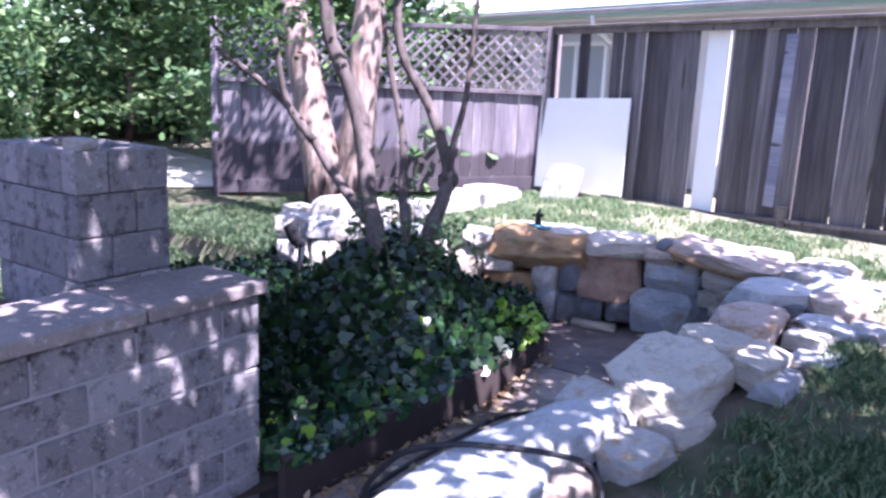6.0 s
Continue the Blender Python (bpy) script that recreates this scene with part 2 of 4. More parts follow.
STONE_GREY = stone_material("grey_stone", (0.42, 0.44, 0.465), (0.60, 0.605, 0.61), (0.46, 0.34, 0.20), 0.6)
STONE_DARK = stone_material("dark_stone", (0.16, 0.16, 0.175), (0.25, 0.25, 0.265), (0.28, 0.26, 0.24), 0.68)
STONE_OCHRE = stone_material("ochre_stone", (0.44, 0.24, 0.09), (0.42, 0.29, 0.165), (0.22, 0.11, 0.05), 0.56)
STONE_BROWN = stone_material("brown_stone", (0.40, 0.225, 0.15), (0.52, 0.355, 0.26), (0.22, 0.12, 0.075), 0.57)
STONE_TAN = stone_material("tan_stone", (0.70, 0.61, 0.49), (0.60, 0.545, 0.47), (0.50, 0.34, 0.17), 0.6)
STONE_PINK = stone_material("pink_stone", (0.67, 0.54, 0.455), (0.56, 0.44, 0.36), (0.42, 0.24, 0.10), 0.57)
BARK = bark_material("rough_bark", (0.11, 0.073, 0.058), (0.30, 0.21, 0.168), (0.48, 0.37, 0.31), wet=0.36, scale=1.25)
SMOOTH_BARK = bark_material("smooth_bark", (0.042, 0.033, 0.03), (0.08, 0.066, 0.06), (0.13, 0.107, 0.098), ridged=0.3, scale=0.5)
PALE_BARK = bark_material("pale_bark", (0.10, 0.065, 0.05), (0.20, 0.145, 0.115), (0.31, 0.25, 0.21), wet=0.1, ridged=0.5, scale=0.4)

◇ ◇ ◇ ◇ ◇

** Short task **
Omit the pictures, then quote the rest of the material above exactly.

** Complete answer **
6.0 s
Continue the Blender Python (bpy) script that recreates this scene with part 2 of 4. More parts follow.
STONE_GREY = stone_material("grey_stone", (0.42, 0.44, 0.465), (0.60, 0.605, 0.61), (0.46, 0.34, 0.20), 0.6)
STONE_DARK = stone_material("dark_stone", (0.16, 0.16, 0.175), (0.25, 0.25, 0.265), (0.28, 0.26, 0.24), 0.68)
STONE_OCHRE = stone_material("ochre_stone", (0.44, 0.24, 0.09), (0.42, 0.29, 0.165), (0.22, 0.11, 0.05), 0.56)
STONE_BROWN = stone_material("brown_stone", (0.40, 0.225, 0.15), (0.52, 0.355, 0.26), (0.22, 0.12, 0.075), 0.57)
STONE_TAN = stone_material("tan_stone", (0.70, 0.61, 0.49), (0.60, 0.545, 0.47), (0.50, 0.34, 0.17), 0.6)
STONE_PINK = stone_material("pink_stone", (0.67, 0.54, 0.455), (0.56, 0.44, 0.36), (0.42, 0.24, 0.10), 0.57)
BARK = bark_material("rough_bark", (0.11, 0.073, 0.058), (0.30, 0.21, 0.168), (0.48, 0.37, 0.31), wet=0.36, scale=1.25)
SMOOTH_BARK = bark_material("smooth_bark", (0.042, 0.033, 0.03), (0.08, 0.066, 0.06), (0.13, 0.107, 0.098), ridged=0.3, scale=0.5)
PALE_BARK = bark_material("pale_bark", (0.10, 0.065, 0.05), (0.20, 0.145, 0.115), (0.31, 0.25, 0.21), wet=0.1, ridged=0.5, scale=0.4)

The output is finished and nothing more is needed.